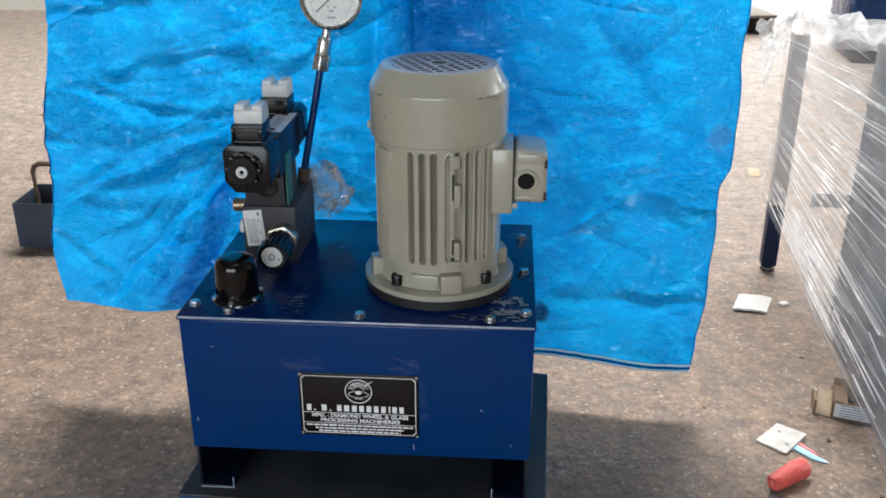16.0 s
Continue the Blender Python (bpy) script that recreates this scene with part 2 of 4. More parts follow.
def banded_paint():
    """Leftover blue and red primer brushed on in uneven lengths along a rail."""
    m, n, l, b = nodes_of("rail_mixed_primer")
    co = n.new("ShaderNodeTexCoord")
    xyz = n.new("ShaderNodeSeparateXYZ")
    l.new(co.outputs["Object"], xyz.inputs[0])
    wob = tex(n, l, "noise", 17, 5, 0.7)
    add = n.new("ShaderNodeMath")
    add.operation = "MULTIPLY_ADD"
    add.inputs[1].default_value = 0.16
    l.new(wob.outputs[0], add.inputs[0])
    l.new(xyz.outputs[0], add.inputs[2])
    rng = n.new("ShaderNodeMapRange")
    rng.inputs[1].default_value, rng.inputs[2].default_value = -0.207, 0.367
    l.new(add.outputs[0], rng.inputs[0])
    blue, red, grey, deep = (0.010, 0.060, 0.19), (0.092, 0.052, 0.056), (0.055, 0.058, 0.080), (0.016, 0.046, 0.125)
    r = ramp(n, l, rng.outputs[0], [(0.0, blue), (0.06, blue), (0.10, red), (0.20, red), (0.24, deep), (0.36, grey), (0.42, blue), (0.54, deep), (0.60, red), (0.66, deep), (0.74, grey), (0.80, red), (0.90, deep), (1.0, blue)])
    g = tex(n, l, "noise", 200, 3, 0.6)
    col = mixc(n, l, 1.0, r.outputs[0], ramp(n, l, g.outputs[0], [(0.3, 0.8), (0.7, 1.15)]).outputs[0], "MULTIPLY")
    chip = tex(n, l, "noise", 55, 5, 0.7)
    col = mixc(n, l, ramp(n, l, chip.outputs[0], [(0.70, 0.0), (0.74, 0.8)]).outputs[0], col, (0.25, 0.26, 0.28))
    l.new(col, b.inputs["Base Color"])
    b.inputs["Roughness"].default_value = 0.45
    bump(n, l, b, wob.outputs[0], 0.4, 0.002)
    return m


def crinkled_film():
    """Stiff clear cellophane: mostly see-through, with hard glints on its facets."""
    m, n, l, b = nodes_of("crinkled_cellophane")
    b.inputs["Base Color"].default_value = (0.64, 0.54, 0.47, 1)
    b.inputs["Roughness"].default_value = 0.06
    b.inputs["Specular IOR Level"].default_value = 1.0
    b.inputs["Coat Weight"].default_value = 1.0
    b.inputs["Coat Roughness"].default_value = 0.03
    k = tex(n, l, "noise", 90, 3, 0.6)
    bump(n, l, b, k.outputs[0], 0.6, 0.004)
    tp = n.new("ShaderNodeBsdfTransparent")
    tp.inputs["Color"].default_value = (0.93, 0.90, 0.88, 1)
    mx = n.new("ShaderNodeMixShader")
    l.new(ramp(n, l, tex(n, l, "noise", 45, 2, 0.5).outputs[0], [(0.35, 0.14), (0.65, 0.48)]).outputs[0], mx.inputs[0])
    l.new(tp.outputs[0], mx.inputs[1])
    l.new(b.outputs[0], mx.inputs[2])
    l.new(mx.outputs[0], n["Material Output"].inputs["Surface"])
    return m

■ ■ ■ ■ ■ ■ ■

Goal:
Repeat the material verbatim. Do not carry over any picture.

Answer to the task:
16.0 s
Continue the Blender Python (bpy) script that recreates this scene with part 2 of 4. More parts follow.
def banded_paint():
    """Leftover blue and red primer brushed on in uneven lengths along a rail."""
    m, n, l, b = nodes_of("rail_mixed_primer")
    co = n.new("ShaderNodeTexCoord")
    xyz = n.new("ShaderNodeSeparateXYZ")
    l.new(co.outputs["Object"], xyz.inputs[0])
    wob = tex(n, l, "noise", 17, 5, 0.7)
    add = n.new("ShaderNodeMath")
    add.operation = "MULTIPLY_ADD"
    add.inputs[1].default_value = 0.16
    l.new(wob.outputs[0], add.inputs[0])
    l.new(xyz.outputs[0], add.inputs[2])
    rng = n.new("ShaderNodeMapRange")
    rng.inputs[1].default_value, rng.inputs[2].default_value = -0.207, 0.367
    l.new(add.outputs[0], rng.inputs[0])
    blue, red, grey, deep = (0.010, 0.060, 0.19), (0.092, 0.052, 0.056), (0.055, 0.058, 0.080), (0.016, 0.046, 0.125)
    r = ramp(n, l, rng.outputs[0], [(0.0, blue), (0.06, blue), (0.10, red), (0.20, red), (0.24, deep), (0.36, grey), (0.42, blue), (0.54, deep), (0.60, red), (0.66, deep), (0.74, grey), (0.80, red), (0.90, deep), (1.0, blue)])
    g = tex(n, l, "noise", 200, 3, 0.6)
    col = mixc(n, l, 1.0, r.outputs[0], ramp(n, l, g.outputs[0], [(0.3, 0.8), (0.7, 1.15)]).outputs[0], "MULTIPLY")
    chip = tex(n, l, "noise", 55, 5, 0.7)
    col = mixc(n, l, ramp(n, l, chip.outputs[0], [(0.70, 0.0), (0.74, 0.8)]).outputs[0], col, (0.25, 0.26, 0.28))
    l.new(col, b.inputs["Base Color"])
    b.inputs["Roughness"].default_value = 0.45
    bump(n, l, b, wob.outputs[0], 0.4, 0.002)
    return m


def crinkled_film():
    """Stiff clear cellophane: mostly see-through, with hard glints on its facets."""
    m, n, l, b = nodes_of("crinkled_cellophane")
    b.inputs["Base Color"].default_value = (0.64, 0.54, 0.47, 1)
    b.inputs["Roughness"].default_value = 0.06
    b.inputs["Specular IOR Level"].default_value = 1.0
    b.inputs["Coat Weight"].default_value = 1.0
    b.inputs["Coat Roughness"].default_value = 0.03
    k = tex(n, l, "noise", 90, 3, 0.6)
    bump(n, l, b, k.outputs[0], 0.6, 0.004)
    tp = n.new("ShaderNodeBsdfTransparent")
    tp.inputs["Color"].default_value = (0.93, 0.90, 0.88, 1)
    mx = n.new("ShaderNodeMixShader")
    l.new(ramp(n, l, tex(n, l, "noise", 45, 2, 0.5).outputs[0], [(0.35, 0.14), (0.65, 0.48)]).outputs[0], mx.inputs[0])
    l.new(tp.outputs[0], mx.inputs[1])
    l.new(b.outputs[0], mx.inputs[2])
    l.new(mx.outputs[0], n["Material Output"].inputs["Surface"])
    return m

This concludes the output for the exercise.